2017 is certainly a year that has seen the First Amendment challenged from all sides, and it isnt even half way through March. Believe or not, the First Amendment protections that we have all come to enjoy are so far reaching that freedom of conscience debates can pop up in even the most unlikely of policy areas.

Sadly, though, even as the country is accepting the presidency of Donald Trump, the freedom of conscience for many is at risk. Merely, the term at risk is an understatement to an overt, outright attack on the literal definition of the very first components of our Constitutional rights.

The most obvious scene of where we can see many of these challenges is, of course, the American college campus. Public and private higher education institutions have succumbed to a soft despotism of political correctness and academic censorship that ruins the purpose of a college. Simply put, the college campus has become the breeding ground of the modern day narrative of triggered mentalities for Americas young people entering the work force.

Even more uncharacteristic is that the college campus has also become a breeding ground for identity political warfare dotted with safe spaces for both liberal and conservative students and professors refusing to engage in meaningful debate. As it is put, more crassly by many looking from the outside in, the art of civil discourse in the public square is all but lost.

Once you get away from the college campus, the realm of political debate on the national level has become relatively troubling, as well. When state legislatures and policy makers, all over the country, are continually threatening someones free speech, free exercise of religion, or right of association, something needs to be done.

One of the most rancid takeaways from the overall debate is, too often, that the First Amendment is discriminatory to protected classes (i.e. racial groups and the LGBTQ communities for example). By no means should a document protecting all of our rights, with equal application, be deemed defamatory or discriminatory based on the grounds of political disagreement. Though there is legal precedence to argue that anti-discrimination laws in the federal statutes and the First Amendment should not be at odds, the end result typically sees some form of reverse discrimination pushed on the group arguing on the opposition.
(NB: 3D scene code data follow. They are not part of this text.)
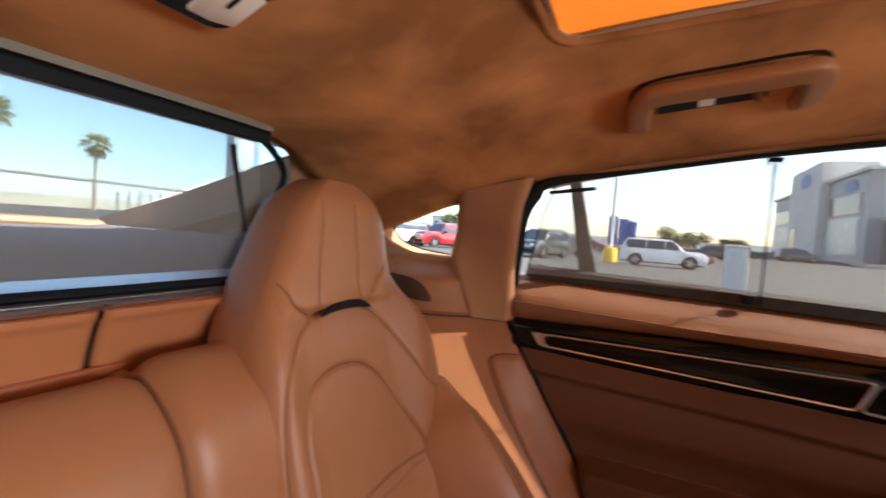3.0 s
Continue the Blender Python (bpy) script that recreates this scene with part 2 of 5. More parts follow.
def finish(name, bm, mat, parent=None, label="", smooth=True, local=False):
    me = bpy.data.meshes.new(name)
    bmesh.ops.recalc_face_normals(bm, faces=bm.faces[:])
    bm.to_mesh(me)
    bm.free()
    me.materials.append(mat)
    if smooth:
        me.shade_smooth()
        me.set_sharp_from_angle(angle=radians(38))
    ob = new(name, me)
    if parent is not None:
        ob.parent = parent
        if not local:
            top = parent
            m = Matrix.Identity(4)
            while top is not None:
                m = (top.matrix_basis if top.parent is None else Matrix.Identity(4)) @ m
                top = top.parent
            if parent.parent is None:
                ob.matrix_parent_inverse = m.inverted()
    if label:
        tagged(ob, label)
    return ob


def part(name, bm, mat, parent, label="", smooth=True, local=False):
    return finish(name, bm, mat, parent, label, smooth, local)


def structure(name, bm, mat, label, category, smooth=True):
    return tagged(finish(name, bm, mat, None, "", smooth), label, category, kind="structure")


def grid(rows, closed=False, bm=None, flip=False):
    """A sheet through rows of points; closed joins each row's end to its start."""
    bm = bm or bmesh.new()
    vs = [[bm.verts.new(p) for p in r] for r in rows]
    n = len(rows[0])
    for a, b in zip(vs[:-1], vs[1:]):
        for j in range(n if closed else n - 1):
            k = (j + 1) % n
            q = (a[j], a[k], b[k], b[j])
            try:
                bm.faces.new(q[::-1] if flip else q)
            except ValueError:
                pass
    return bm, vs


def cap(bm, loop):
    try:
        bm.faces.new(loop)
    except ValueError:
        pass


def loft(loops, ends=True, bm=None):
    """A closed skin through closed loops of points."""
    bm, vs = grid(loops, True, bm)
    if ends:
        cap(bm, vs[0][::-1])
        cap(bm, vs[-1])
    return bm


def tube(path, r, n=10, bm=None, flat=1.0):
    """A round bar along a line of points; r may be a list of radii."""
    path = [Vector(p) for p in path]
    rs = r if isinstance(r, (list, tuple)) else [r] * len(path)
    loops = []
    side = None
    for i, p in enumerate(path):
        d = (path[min(i + 1, len(path) - 1)] - path[max(i - 1, 0)]).normalized()
        ref = side if side is not None else (Vector((0, 0, 1)) if abs(d.z) < 0.9 else Vector((1, 0, 0)))
        a = (ref - d * ref.dot(d)).normalized()
        side = a
        b = d.cross(a)
        loops.append([p + rs[i] * (math.cos(q) * a + flat * math.sin(q) * b) for q in (2 * math.pi * k / n for k in range(n))])
    return loft(loops, True, bm)


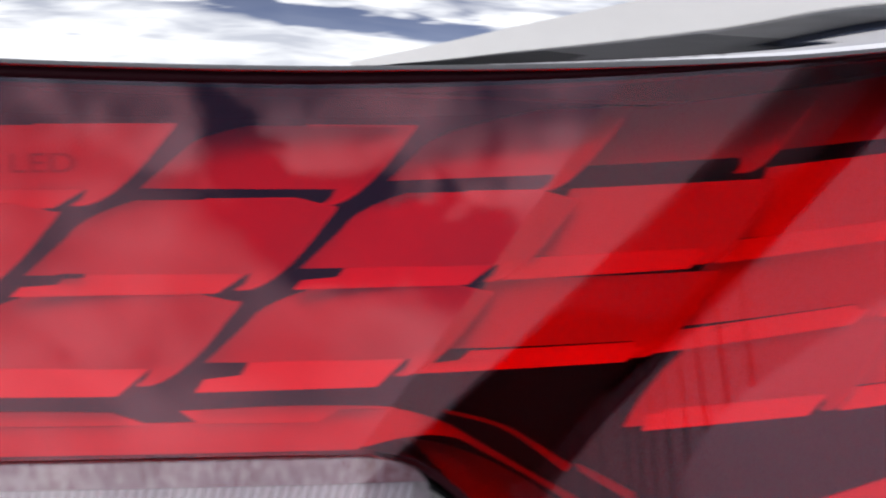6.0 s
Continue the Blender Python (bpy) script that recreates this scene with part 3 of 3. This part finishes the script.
for a, b, o in (([(6, -59.4), (18, -59.3), (27.5, -59.5), (34.2, -61.2), (39.6, -63.2), (44.9, -66.4), (50.2, -69.6), (58.2, -74.4), (67.6, -79.8), (80, -87)],
                 [(6, -69), (16, -67.8), (26, -65.6), (34, -64.8), (40.8, -65.8), (46, -68.6), (50.2, -70.9), (58.2, -75.5), (67, -81.2), (79, -88)], 20),
                ([(38, -59.6), (47, -61.8), (54, -64.4), (59.2, -67.5), (68.9, -73.6)], [(38, -60.0), (47, -62.3), (53, -64.7), (58, -68.0), (66.4, -74.6)], 21),
                ([(69.9, -73.1), (76, -76.2), (84, -80.6)], [(70.2, -74.6), (75, -77.6), (83, -82.4)], 21)):
    face = between(smooth_curve(a), smooth_curve(b), o, o - 3)

    def strip(s, v, face=face, first=o == 20):
        u, z, off = face(s, v)
        k = max(0.0, 1 - s / 0.45) if first else 0.0
        return u, z, off * (1 - k) + (24 - 6.5 * v) * k
    part("reflector_strip", patch(strip, 40, 4, 0.8), LEDGE, lamp)
part("inner_shelf", patch(between(smooth_curve([(30, -67), (38, -68.5), (50, -73), (62, -80), (72, -88)]), smooth_curve([(36, -72), (40, -77), (44, -83), (48, -90), (52, -96)]), 26, 16), 24, 4, 0.8), REDEDGE, lamp)

# black partition between this lamp and the reversing lamp, added to block stray light
SPLIT = smooth_curve([(18, -66.9), (27.4, -68.6), (32.2, -71.2), (37.0, -75.0), (41.3, -79.6), (45.2, -86.4), (51.0, -97.8)])
part("partition", patch(lambda s, v: (*SPLIT(s), 3.4 + 34 * v), 40, 4, 0.8), BLACK, lamp, "black partition added to block light from the reversing lamp")

# reflections of the panel ends in the ledge, built as bright strips
for a, b in (([(-152, -58.7), (-130, -59.6), (-103, -61.2)], [(-142, -59.5), (-125, -61.2), (-97, -62.3)]),
             ([(-86, -58.8), (-60, -58.7), (-40, -59.2)], [(-80, -61.2), (-60, -61.8), (-31, -61.9)]),
             ([(-24, -59.1), (0, -58.4), (20, -58.8), (27, -59.4)], [(-19.5, -61.8), (0, -62.0), (18, -62.0), (27, -62.2)])):
    part("reflector_strip", patch(between(smooth_curve(a), smooth_curve(b), 23.5, 22.0), 30, 3, 0.8), STEP, lamp, "pointed bright strip that stands in for a reflection in the ledge")

# dark rim where the lens ends round the corner of the reversing lamp
part("rim_trim", patch(between(smooth_curve([(20, -65.3), (28.0, -66.9), (33.1, -69.8), (38.2, -73.8), (42.8, -78.6), (47.0, -85.8), (53.0, -97.2)]),
                               smooth_curve([(20, -66.1), (27.2, -68.3), (32.0, -71.2), (36.8, -75.0), (41.0, -79.8), (44.9, -86.6), (50.6, -97.8)]), -0.2, 0.3), 40, 4, 2.6), GASKET, lamp, "dark red rim round the reversing lamp")

# broad reflector band that follows the lamp's lower corner
BAND_IN = smooth_curve([(112, -89), (133.7, -84.2), (156.9, -78.9), (182.5, -73.2), (190, -70.6), (208.3, -66.2), (228.8, -61.3), (244.5, -55.6), (253.3, -49), (263.2, -38.1), (269.8, -28.5), (276, -19), (281.5, -9)])
BAND_OUT = smooth_curve([(160, -93.5), (180, -85.5), (203.3, -76.8), (223.6, -69.6), (241.2, -62.8), (252, -58.8), (259.5, -54.6), (261.8, -49.2), (264, -42.8), (267.6, -34.8), (272.6, -23), (278.5, -9)])
part("reflector_band", patch(between(BAND_IN, BAND_OUT, 22, 18), 80, 6, 1.0), STEP, lamp, "broad satin reflector round the lower corner")

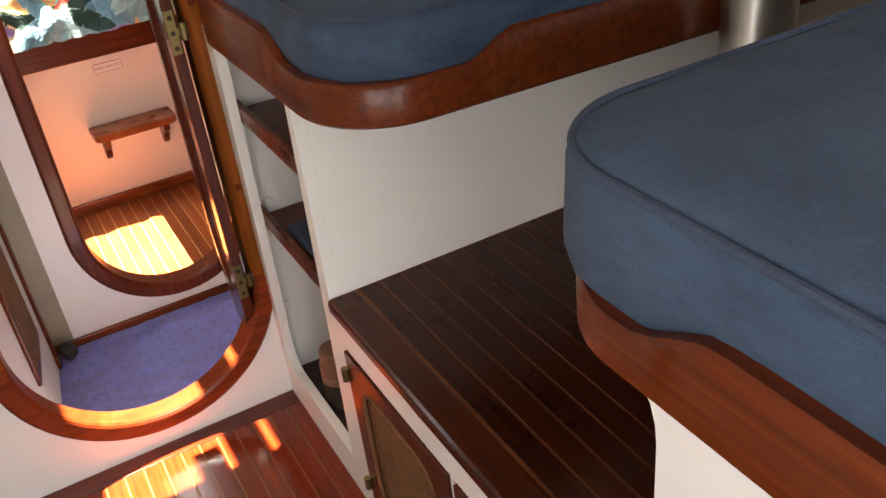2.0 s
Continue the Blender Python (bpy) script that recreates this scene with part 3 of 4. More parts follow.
bm = bmesh.new()
edges = []
half = DW / 2
STILE, LATCH = 0.108, 0.062
WIDE, MID = (DW - STILE - LATCH) / 2, (DW + STILE - LATCH) / 2
bow = [(MID + WIDE * math.cos(k * math.pi / 20), 1.252 + WIDE * math.sin(k * math.pi / 20)) for k in range(21)]
dip = [(MID - WIDE * math.cos(k * math.pi / 20), 0.325 - WIDE * math.sin(k * math.pi / 20)) for k in range(21)]
for lp in ([(p.x, p.y) for p in stadium(half, 0.11, 1.465, half)], bow + [(STILE, 1.047), (DW - LATCH, 1.047)], dip + [(DW - LATCH, 0.965), (STILE, 0.965)]):
    vs = [bm.verts.new((p[0], -DT, p[1])) for p in lp]
    edges += [bm.edges.new((vs[i - 1], vs[i])) for i in range(len(vs))]
bmesh.ops.triangle_fill(bm, edges=edges, use_beauty=True)
got = bmesh.ops.extrude_face_region(bm, geom=bm.faces[:])
bmesh.ops.translate(bm, vec=(0, DT, 0), verts=[v for v in got["geom"] if isinstance(v, bmesh.types.BMVert)])
bmesh.ops.transform(bm, matrix=swing, verts=bm.verts)
soft_edges(part("stile_frame", bm, DOOR_WOOD, louvre), 0.002)
in_door((STILE + 0.001, -DT * 0.92, 0.30), (DW - LATCH - 0.001, -DT * 0.62, 0.967), "lower_panel", DOOR_WOOD, "", 0)
in_door((STILE + 0.03, -DT * 0.90, 0.19), (DW - LATCH - 0.03, -DT * 0.64, 0.30), "panel_foot", DOOR_WOOD, "", 0)
in_door((STILE + 0.003, -0.002, 0.957), (DW - LATCH - 0.003, 0.005, 0.966), "bead", SLAT_WOOD, "paler worn bead", 0.002)
in_door((STILE + 0.003, -0.002, 1.040), (DW - LATCH - 0.003, 0.006, 1.049), "bead", SLAT_WOOD, "paler worn bead", 0.002)
# dark strip painted as the shadow line between stile and panel
in_door((STILE + 0.0005, -0.011, 0.31), (STILE + 0.009, 0.002, 0.956), "bead", DARK_PANEL, "dark strip for the shadow line beside the panel", 0.002)
z = 1.052
while z < 1.37:
    reach = WIDE if z < 1.24 else math.sqrt(max(0.0, WIDE ** 2 - (z + 0.012 - 1.252) ** 2))
    m = swing @ pose(MID, -DT / 2, z + 0.010, -48, 0, 0)
    if reach > 0.02:
        box("slat", (-reach, -0.0135, -0.0028), (reach, 0.0135, 0.0028), SLAT_WOOD, louvre, "", 0.002, m)
    z += 0.0187
for z in (1.240, 0.804, 0.32):
    hinge_leaf(louvre, pose(0.317, 1.4955, z))
for side, off in ((1, 0.0), (-1, -DT)):
    hd = in_door((DW - 0.040, min(off, off + side * 0.006), 0.957), (DW - 0.016, max(off, off + side * 0.006), 1.064), "handle_plate", CHROME, "polished chrome back plate")
    rod("spindle", [swing @ Vector((DW - 0.028, off + side * d, 1.016)) for d in (0.004, 0.012, 0.022)], 0.0085, CHROME, hd, "polished chrome spindle", 16)
    ctl = [(DW - 0.028, 0.0), (DW - 0.028, 0.014), (DW - 0.029, 0.028), (DW - 0.034, 0.037), (DW - 0.044, 0.039), (DW - 0.060, 0.034), (DW - 0.076, 0.027), (DW - 0.09, 0.020)]
    path = []
    for k in range(1, len(ctl) - 2):
        p0, p1, p2, p3 = (Vector(q) for q in ctl[k - 1:k + 3])
        path += [0.5 * (2 * p1 + (p2 - p0) * t + (2 * p0 - 5 * p1 + 4 * p2 - p3) * t * t + (3 * p1 - p0 - 3 * p2 + p3) * t ** 3) for t in (0.0, 0.2, 0.4, 0.6, 0.8)]
    bm = bmesh.new()
    strap(bm, [swing @ Vector((q.x, off + side * q.y, 1.016)) for q in path], 0.0115, 0.007, (0, 0, 1))
    soft_edges(part("lever", bm, CHROME, hd, "polished chrome lever", True), 0.003, 3)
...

To clarify, the fact that reverse discrimination can occur against people wishing to exercise their freedom of conscience (faith, speech, association) is not the proper way to have equal protection under all laws.

One of the most evident sentiments that is often overlooked in the quest for rights befitting of all humans is the fact that having equal rights doesnt entitle a specific group additional rights above those.

In the end, the final remark is that someones self-endowed civil liberties should supersede those types of claims and scenarios. Civil liberties and civil rights should complement each other, not conflict.